HUNTINGTON, W. Va. – The three-for-one deal that Marshall president Dr. Dan Angel made his counterpart at West Virginia, David Hardesty, on the steps of the state capitol in Charleston didn’t get it done.
Maybe the $1,200 billboard of Heisman Trophy candidate Byron Leftwich that Marshall has put up in Morgantown, home of the Mountaineers, will yield results.
“I’m not interested in goading them,” Angel told The Post. “I’m interested in playing them.”

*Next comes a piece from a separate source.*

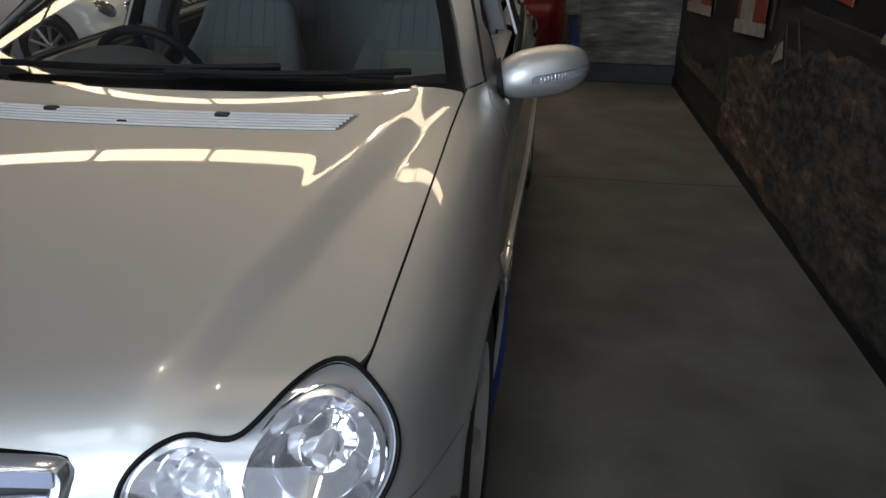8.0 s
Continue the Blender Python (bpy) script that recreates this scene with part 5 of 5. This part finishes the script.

In 2000, Angel wanted so badly for the Thundering Herd and Mountaineers to meet on the gridiron that he drove to Morgantown and presented Hardesty with what seems like a very attractive offer. Marshall would play at West Virginia three times if the Mountaineers came to Huntington once. Marshall would give West Virginia a respectable $400,000 guarantee for the game in Huntington.

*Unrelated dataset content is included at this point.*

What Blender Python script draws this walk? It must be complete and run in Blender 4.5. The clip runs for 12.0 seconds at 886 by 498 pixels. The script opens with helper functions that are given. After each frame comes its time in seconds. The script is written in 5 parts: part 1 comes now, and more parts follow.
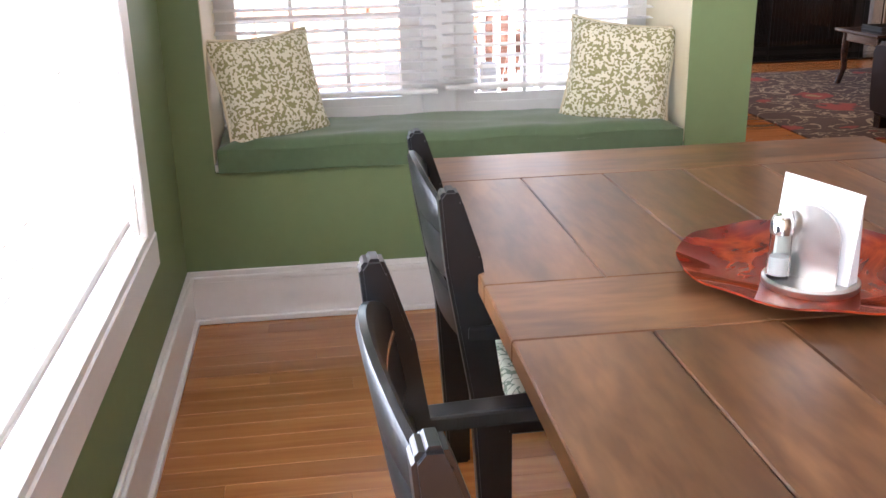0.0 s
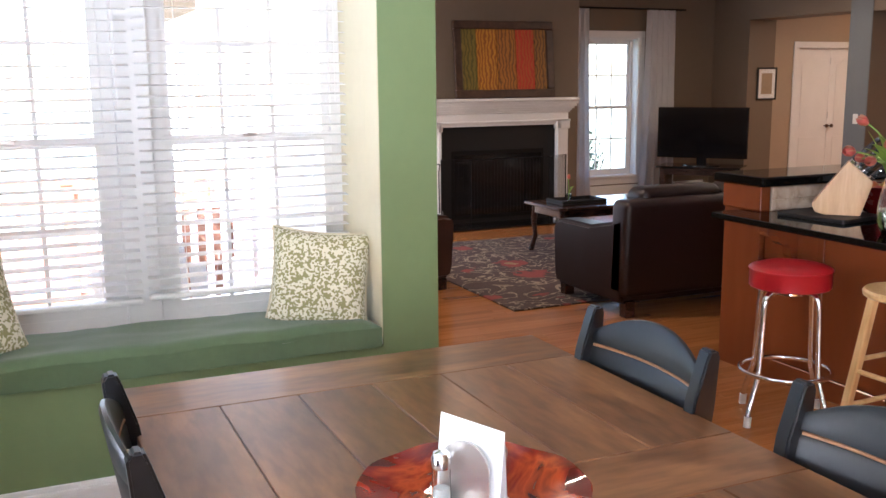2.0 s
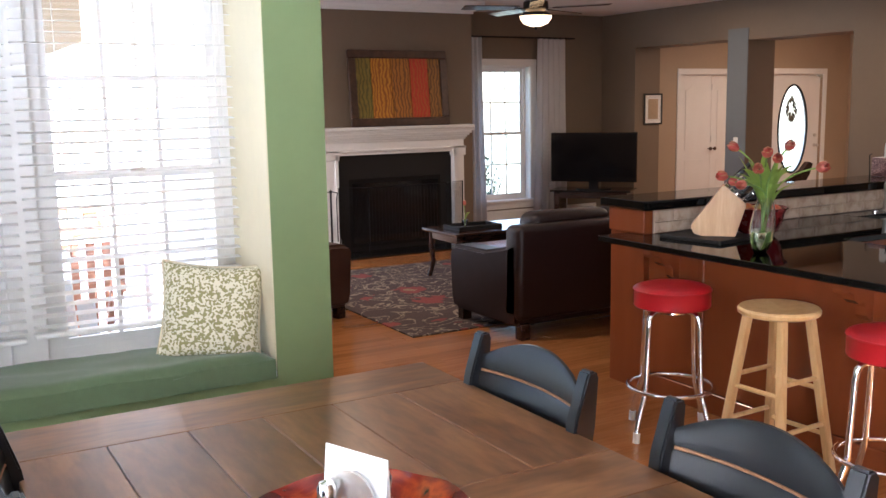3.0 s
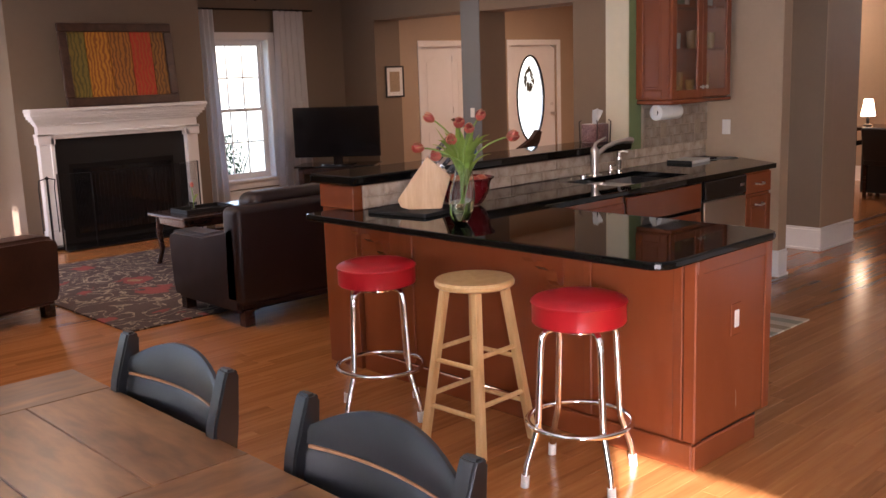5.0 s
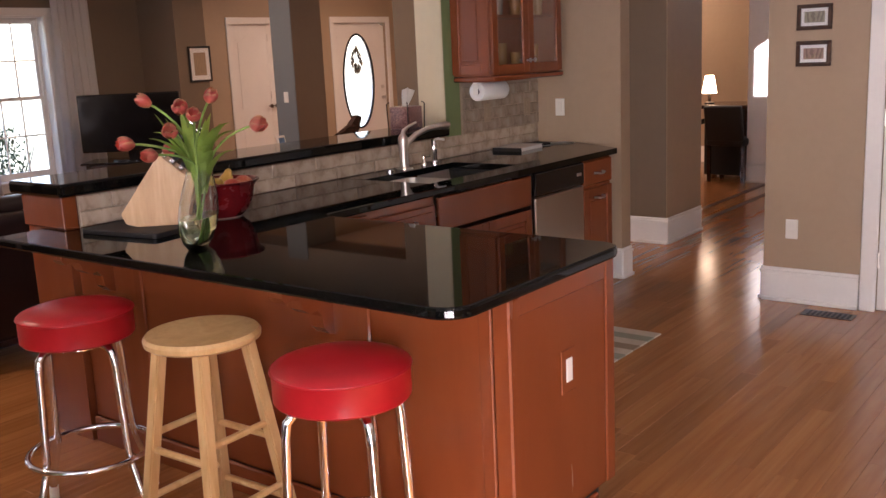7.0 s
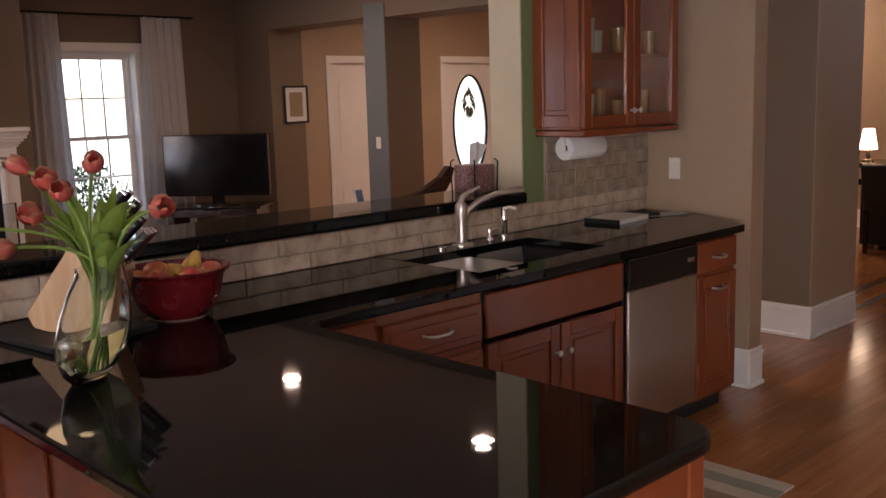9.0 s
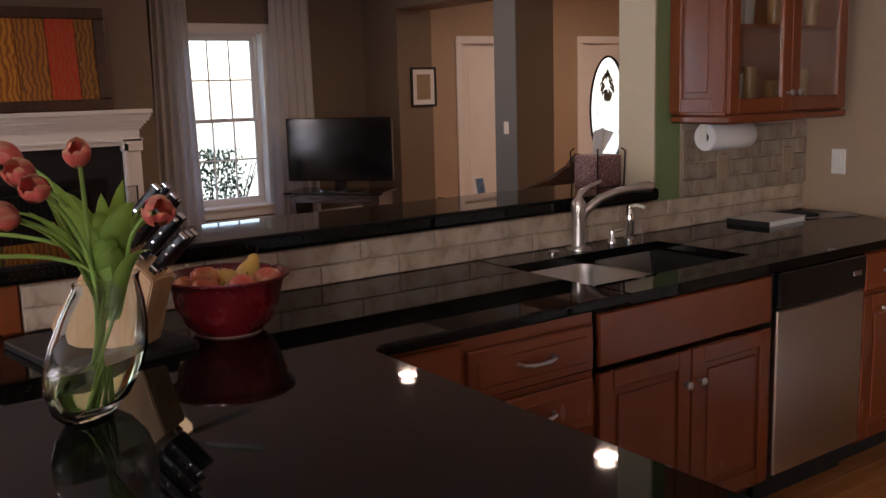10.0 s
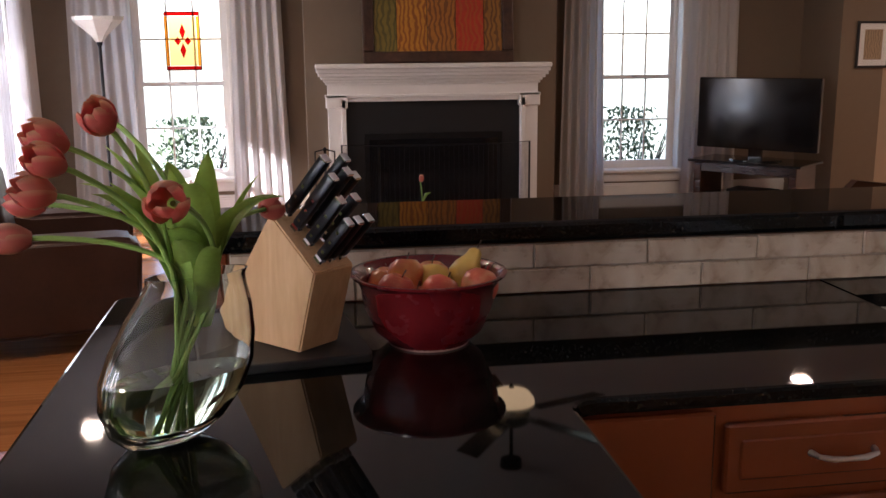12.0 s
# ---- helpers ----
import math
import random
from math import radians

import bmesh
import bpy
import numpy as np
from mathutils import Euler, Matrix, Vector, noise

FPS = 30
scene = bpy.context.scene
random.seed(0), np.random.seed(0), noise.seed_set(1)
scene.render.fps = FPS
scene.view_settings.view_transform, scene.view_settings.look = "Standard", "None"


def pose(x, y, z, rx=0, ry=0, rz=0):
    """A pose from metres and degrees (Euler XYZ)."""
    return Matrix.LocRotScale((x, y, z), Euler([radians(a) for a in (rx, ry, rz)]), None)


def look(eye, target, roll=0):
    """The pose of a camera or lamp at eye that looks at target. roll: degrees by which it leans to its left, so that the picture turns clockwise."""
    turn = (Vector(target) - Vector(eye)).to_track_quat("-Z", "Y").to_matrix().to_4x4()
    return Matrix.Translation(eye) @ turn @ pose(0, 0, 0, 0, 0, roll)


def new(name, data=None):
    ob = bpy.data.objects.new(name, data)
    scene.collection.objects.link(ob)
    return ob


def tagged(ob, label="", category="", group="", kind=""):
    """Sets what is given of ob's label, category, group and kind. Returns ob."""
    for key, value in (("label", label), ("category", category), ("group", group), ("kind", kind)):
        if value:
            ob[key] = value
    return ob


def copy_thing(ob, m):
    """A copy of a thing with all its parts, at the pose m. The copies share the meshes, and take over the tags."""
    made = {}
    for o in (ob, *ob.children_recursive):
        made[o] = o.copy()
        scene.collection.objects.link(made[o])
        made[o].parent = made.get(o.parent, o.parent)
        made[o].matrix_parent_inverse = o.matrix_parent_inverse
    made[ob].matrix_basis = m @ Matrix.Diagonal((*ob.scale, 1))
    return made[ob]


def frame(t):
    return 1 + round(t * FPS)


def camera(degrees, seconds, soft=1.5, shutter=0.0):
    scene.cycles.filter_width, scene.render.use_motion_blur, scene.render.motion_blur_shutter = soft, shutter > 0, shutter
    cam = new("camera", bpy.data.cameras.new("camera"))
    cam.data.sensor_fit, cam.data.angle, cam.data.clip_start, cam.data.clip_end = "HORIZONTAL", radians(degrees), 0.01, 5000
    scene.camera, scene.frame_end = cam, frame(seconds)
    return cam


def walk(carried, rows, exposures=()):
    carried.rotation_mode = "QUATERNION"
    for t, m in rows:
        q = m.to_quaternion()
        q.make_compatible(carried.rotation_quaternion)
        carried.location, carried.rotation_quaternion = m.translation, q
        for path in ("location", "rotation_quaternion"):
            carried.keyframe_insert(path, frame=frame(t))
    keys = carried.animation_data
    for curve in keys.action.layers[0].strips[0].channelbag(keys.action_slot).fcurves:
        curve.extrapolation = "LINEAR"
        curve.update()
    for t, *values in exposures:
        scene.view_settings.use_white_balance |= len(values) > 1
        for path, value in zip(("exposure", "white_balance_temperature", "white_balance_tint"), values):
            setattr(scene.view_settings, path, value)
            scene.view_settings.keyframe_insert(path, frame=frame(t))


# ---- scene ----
cam = camera(50.0, 12.0)
PATH = [
    (0, (0.773, 0.9, 1.402), (1.022, 2.775, 0.753), -1.2),
    (0.5, (0.799, 0.892, 1.492), (1.177, 2.777, 0.94), -0.9),
    (1, (0.814, 0.846, 1.572), (1.354, 2.715, 1.108), -0.8),
    (1.5, (0.825, 0.793, 1.614), (1.516, 2.628, 1.218), -0.5),
    (2, (0.849, 0.748, 1.642), (1.65, 2.547, 1.29), -0.5),
    (2.5, (0.857, 0.712, 1.658), (1.751, 2.472, 1.336), -0.7),
    (3, (0.868, 0.671, 1.668), (1.853, 2.385, 1.366), -1.0),
    (5, (1.302, 0.621, 1.648), (2.652, 2.05, 1.283), -2.0),
    (5.5, (1.548, 0.722, 1.616), (2.986, 2.056, 1.226), -2.1),
    (6, (1.83, 0.869, 1.575), (3.338, 2.118, 1.167), -2.4),
    (6.5, (2.147, 1.033, 1.558), (3.696, 2.228, 1.143), -2.7),
    (8.5, (3.321, 1.577, 1.55), (4.778, 2.909, 1.232), -2.0),
    (9, (3.6, 1.69, 1.564), (4.972, 3.112, 1.251), -1.7),
    (9.5, (3.84, 1.857, 1.541), (5.107, 3.372, 1.225), -1.6),
    (10, (4.059, 2.016, 1.544), (5.202, 3.622, 1.207), -1.6),
    (10.5, (4.27, 2.107, 1.544), (5.254, 3.814, 1.2), -1.5),
    (11, (4.473, 2.175, 1.553), (5.259, 3.98, 1.201), -1.2),
    (11.5, (4.645, 2.326, 1.521), (5.207, 4.212, 1.166), -0.6),
    (12, (4.764, 2.417, 1.529), (5.055, 4.353, 1.119), -0.5),
]
walk(cam, [(t, look(eye, target, roll)) for t, eye, target, roll in PATH],
     [(0.0, 2.8, 5600, 21), (3.0, 2.72, 5450, 18), (5.5, 2.6, 5950, 29), (6.5, 2.6, 6000, 29), (8.5, 2.3, 6000, 28), (10.0, 2.0, 5900, 26), (12.0, 2.3, 5650, 23)])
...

Angel said Hardesty was willing to consider it, but through the grapevine came that word that WVU was not interested.
“Our schedule really doesn’t support us playing at Marshall,” said Mike Parsons, deputy director of athletics at West Virginia. “We have be very selective about who we travel to for a non-conference game because we receive no appropriations from the state and we have to feel the game has a chance to be on television.”

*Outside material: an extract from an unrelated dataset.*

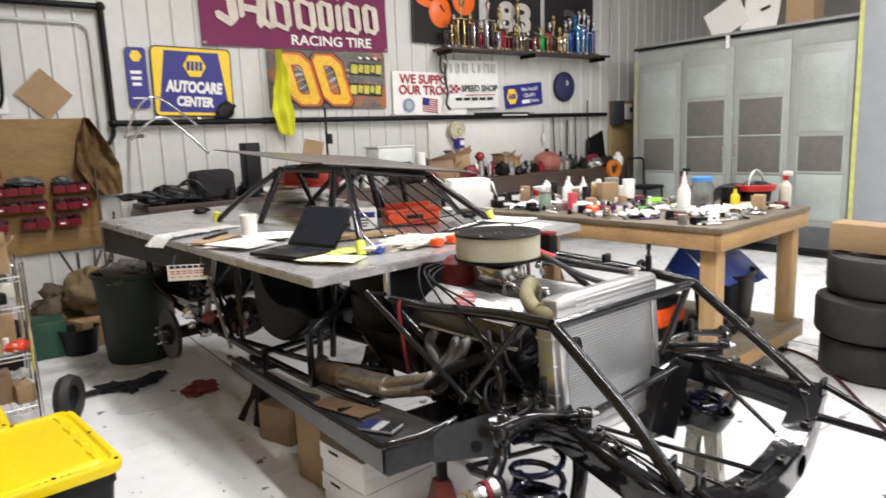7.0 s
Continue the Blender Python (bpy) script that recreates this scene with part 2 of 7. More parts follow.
def box(size, at=(0, 0, 0), turn=None, bevel=0.0, bm=None, base=False):
    """A bevelled box; base: at is the middle of its underside."""
    b = bmesh.new()
    bmesh.ops.create_cube(b, size=1.0)
    bmesh.ops.scale(b, vec=size, verts=b.verts)
    if bevel:
        bmesh.ops.bevel(b, geom=list(b.edges), offset=min(bevel, min(size) * 0.45), segments=2, affect="EDGES", profile=0.5)
    m = Matrix.Translation(Vector(at) + (Vector((0, 0, size[2] / 2)) if base and turn is None else Vector()))
    if turn is not None:
        m = m @ turn
    bmesh.ops.transform(b, matrix=m, verts=b.verts)
    return join(bm, b)


def join(bm, b):
    if bm is None:
        return b
    me = bpy.data.meshes.new("tmp")
    b.to_mesh(me)
    b.free()
    bm.from_mesh(me)
    bpy.data.meshes.remove(me)
    return bm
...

Parsons said that Marshall reneged on an earlier deal that would have had the Thundering Herd come to Morgantown for three games but the Mountaineers would not come to Huntington. Marshall Stadium, which seats 40,000, is too small to accommodate West Virginia’s large fan base, said Parsons.
It sounds like accountant-speak. Bottom line is that West Virginia doesn’t want to play its cross-state Division I-A foe because, well, imagine the embarrassment it would cause if a team from the Mid-America Conference beat a Big East school.
Marshall coach Bob Pruett said he doesn’t buy West Virginia’s reasons. He said the MAC has an agreement with ESPN to televise a Marshall-West Virginia game. And Pruett wonders why West Virginia would play a road game at Cincinnati.
“I’ve been staying out of these Marshall-West Virginia battles,” said Leftwich. “But the only thing you can do is play . . . Let’s play.”